◆ WHAT NEEDS TO BE DONE ◆
In the listing below, find the line that contains "radians(degrees), 0.01, 5000" and the line that contains "for t, *values". Quote both and every line between them, exactly, and nothing more.

◆ DATASET SECTION ◆
-.-.-

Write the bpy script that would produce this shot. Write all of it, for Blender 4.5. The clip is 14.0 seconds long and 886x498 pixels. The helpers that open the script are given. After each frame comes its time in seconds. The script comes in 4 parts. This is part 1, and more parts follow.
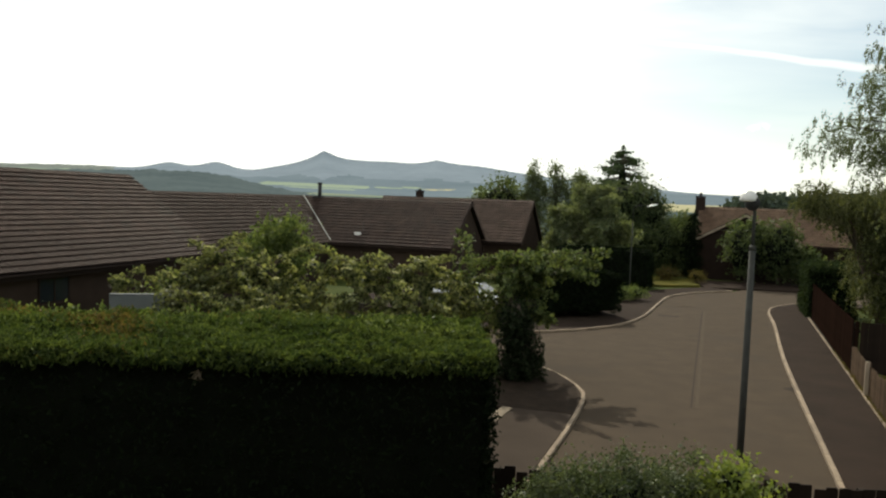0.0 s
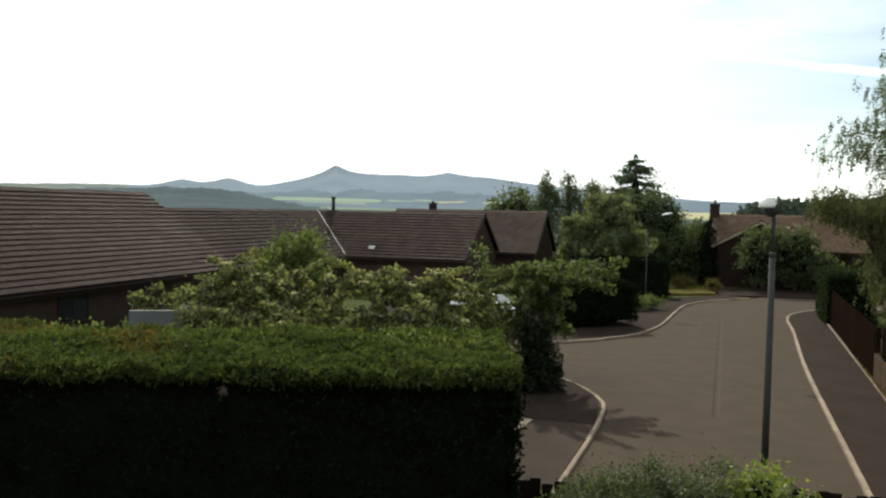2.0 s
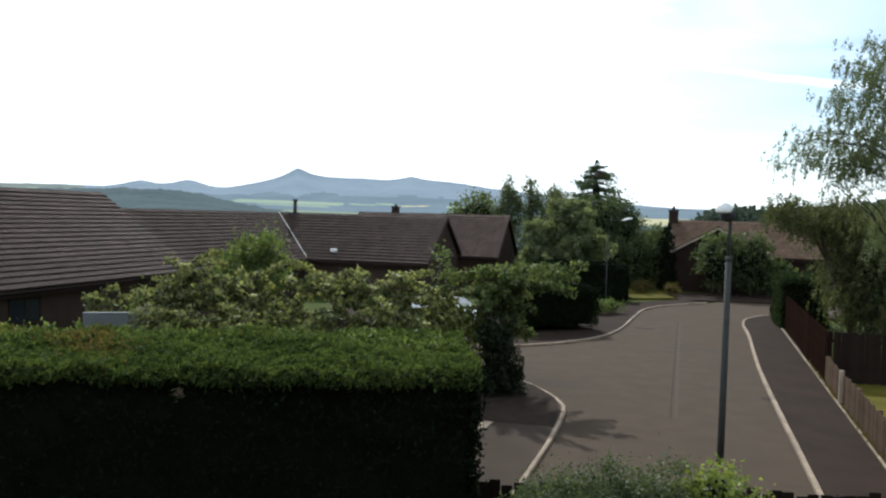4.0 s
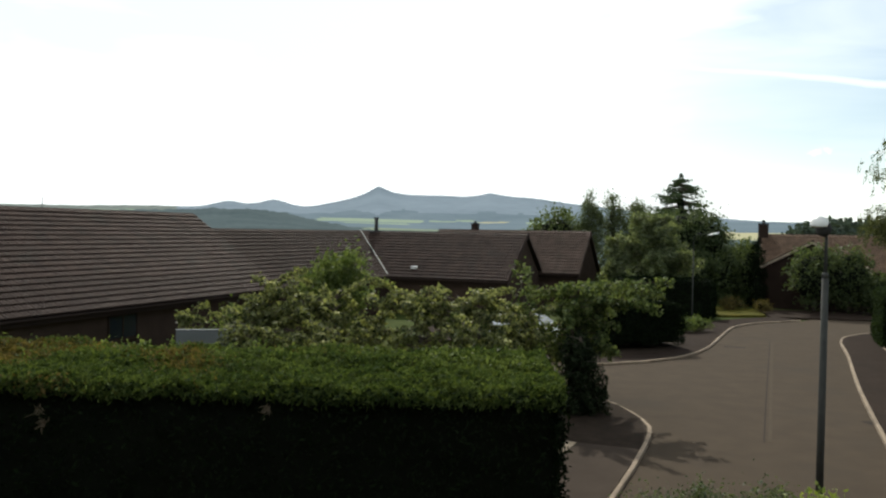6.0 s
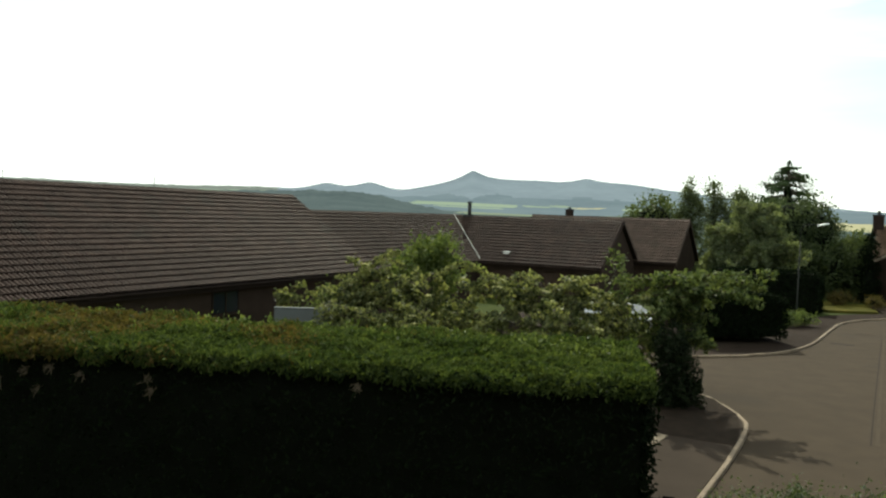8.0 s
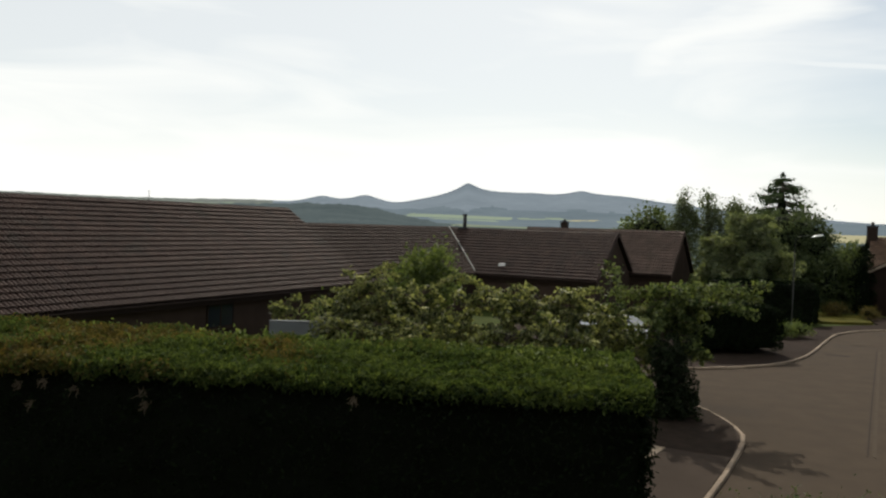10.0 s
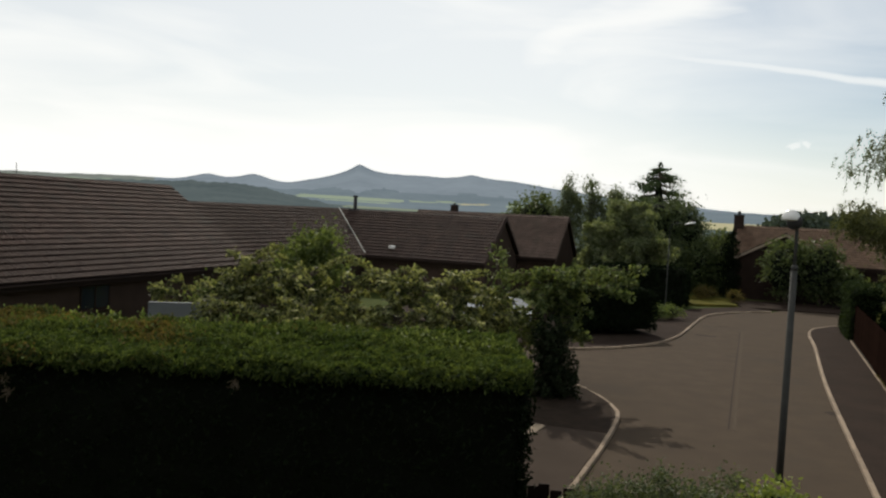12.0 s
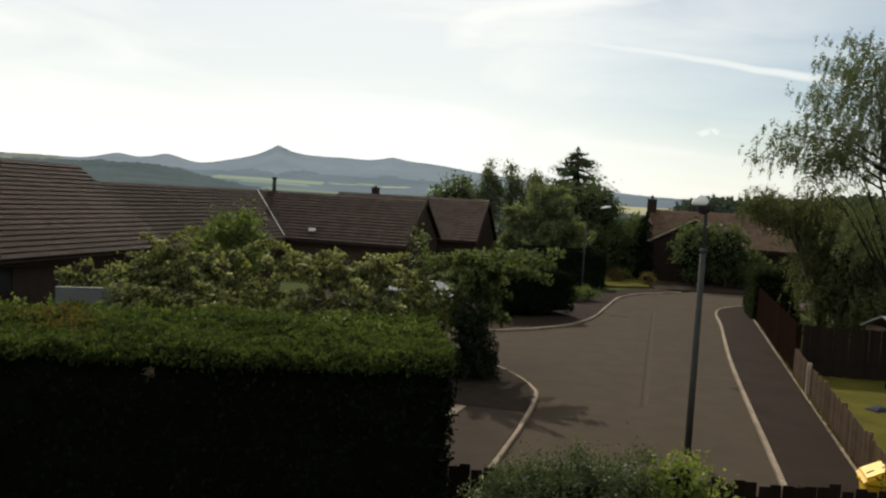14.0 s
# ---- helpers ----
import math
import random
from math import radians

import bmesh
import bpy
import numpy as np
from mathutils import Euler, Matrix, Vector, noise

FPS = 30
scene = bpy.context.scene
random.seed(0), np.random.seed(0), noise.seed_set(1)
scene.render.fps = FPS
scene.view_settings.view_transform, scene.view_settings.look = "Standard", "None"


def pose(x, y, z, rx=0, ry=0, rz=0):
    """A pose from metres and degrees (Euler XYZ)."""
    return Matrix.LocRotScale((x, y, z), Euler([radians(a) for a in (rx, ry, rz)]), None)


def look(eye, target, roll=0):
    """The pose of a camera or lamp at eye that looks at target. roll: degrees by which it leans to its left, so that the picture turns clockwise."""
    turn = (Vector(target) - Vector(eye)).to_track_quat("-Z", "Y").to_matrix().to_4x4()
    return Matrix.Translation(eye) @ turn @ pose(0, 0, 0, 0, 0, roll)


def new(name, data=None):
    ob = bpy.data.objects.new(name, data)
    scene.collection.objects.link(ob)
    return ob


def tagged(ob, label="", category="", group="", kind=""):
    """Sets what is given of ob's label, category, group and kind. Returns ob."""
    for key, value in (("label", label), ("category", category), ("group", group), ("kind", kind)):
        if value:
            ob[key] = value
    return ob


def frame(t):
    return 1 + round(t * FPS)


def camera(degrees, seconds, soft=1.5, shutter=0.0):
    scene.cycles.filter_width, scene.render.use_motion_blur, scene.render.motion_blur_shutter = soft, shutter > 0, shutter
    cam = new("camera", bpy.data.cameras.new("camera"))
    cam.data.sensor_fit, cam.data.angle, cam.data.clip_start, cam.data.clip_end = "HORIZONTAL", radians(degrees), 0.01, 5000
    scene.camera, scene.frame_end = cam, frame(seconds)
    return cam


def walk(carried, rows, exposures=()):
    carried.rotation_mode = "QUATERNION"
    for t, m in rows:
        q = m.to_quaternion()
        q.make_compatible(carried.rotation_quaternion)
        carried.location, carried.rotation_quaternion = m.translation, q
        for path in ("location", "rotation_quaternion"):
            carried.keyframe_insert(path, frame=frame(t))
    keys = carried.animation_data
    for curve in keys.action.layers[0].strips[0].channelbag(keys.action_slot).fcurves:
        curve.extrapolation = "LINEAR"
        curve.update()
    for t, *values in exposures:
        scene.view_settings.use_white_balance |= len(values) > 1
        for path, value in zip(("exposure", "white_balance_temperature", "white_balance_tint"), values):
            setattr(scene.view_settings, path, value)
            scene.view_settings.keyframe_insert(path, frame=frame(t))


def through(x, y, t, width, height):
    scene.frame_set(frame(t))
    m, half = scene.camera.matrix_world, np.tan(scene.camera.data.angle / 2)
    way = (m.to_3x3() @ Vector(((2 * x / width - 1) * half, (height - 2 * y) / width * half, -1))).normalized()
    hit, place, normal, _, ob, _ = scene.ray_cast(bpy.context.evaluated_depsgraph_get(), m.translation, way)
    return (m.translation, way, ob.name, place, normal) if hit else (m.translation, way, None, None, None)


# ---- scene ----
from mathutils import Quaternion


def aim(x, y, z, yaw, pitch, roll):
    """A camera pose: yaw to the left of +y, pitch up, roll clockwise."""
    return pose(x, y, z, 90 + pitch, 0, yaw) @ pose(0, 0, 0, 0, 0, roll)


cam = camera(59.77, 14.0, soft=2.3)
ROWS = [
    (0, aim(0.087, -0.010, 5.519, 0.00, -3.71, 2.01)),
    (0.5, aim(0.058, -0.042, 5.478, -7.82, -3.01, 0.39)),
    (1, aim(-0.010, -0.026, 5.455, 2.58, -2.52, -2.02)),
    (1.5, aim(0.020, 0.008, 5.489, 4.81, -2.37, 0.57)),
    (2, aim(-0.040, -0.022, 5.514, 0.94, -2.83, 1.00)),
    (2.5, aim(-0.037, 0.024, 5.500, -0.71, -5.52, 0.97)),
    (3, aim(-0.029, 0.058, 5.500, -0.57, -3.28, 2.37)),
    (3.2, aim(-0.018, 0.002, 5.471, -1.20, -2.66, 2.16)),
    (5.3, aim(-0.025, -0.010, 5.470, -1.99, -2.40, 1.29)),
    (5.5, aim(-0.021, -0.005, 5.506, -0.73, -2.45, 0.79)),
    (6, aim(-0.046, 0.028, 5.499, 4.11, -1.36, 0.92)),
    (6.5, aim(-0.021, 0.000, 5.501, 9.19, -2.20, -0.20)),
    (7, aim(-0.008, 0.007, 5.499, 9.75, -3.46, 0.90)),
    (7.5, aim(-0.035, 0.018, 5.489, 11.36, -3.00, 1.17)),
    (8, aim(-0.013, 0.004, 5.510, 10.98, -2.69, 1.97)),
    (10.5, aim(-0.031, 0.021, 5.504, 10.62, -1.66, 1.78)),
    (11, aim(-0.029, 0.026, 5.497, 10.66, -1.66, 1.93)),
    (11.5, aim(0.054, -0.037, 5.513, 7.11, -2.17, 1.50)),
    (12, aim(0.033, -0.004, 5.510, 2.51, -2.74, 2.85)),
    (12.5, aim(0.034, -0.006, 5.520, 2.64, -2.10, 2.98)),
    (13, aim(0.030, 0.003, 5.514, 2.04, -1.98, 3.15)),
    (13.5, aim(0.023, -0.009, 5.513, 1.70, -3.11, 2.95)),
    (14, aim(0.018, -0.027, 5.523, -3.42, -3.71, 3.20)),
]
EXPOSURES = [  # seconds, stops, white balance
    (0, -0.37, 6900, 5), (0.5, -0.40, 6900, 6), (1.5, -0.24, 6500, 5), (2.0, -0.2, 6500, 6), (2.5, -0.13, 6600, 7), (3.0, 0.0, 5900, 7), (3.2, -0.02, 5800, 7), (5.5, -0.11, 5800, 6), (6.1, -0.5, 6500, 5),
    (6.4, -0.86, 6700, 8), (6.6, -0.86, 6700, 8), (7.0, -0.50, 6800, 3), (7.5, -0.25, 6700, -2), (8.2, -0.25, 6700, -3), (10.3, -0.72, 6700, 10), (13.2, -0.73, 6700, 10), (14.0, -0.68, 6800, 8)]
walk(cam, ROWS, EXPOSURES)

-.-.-

◆ WRITTEN SOLUTION ◆
    cam.data.sensor_fit, cam.data.angle, cam.data.clip_start, cam.data.clip_end = "HORIZONTAL", radians(degrees), 0.01, 5000
    scene.camera, scene.frame_end = cam, frame(seconds)
    return cam


def walk(carried, rows, exposures=()):
    carried.rotation_mode = "QUATERNION"
    for t, m in rows:
        q = m.to_quaternion()
        q.make_compatible(carried.rotation_quaternion)
        carried.location, carried.rotation_quaternion = m.translation, q
        for path in ("location", "rotation_quaternion"):
            carried.keyframe_insert(path, frame=frame(t))
    keys = carried.animation_data
    for curve in keys.action.layers[0].strips[0].channelbag(keys.action_slot).fcurves:
        curve.extrapolation = "LINEAR"
        curve.update()
    for t, *values in exposures:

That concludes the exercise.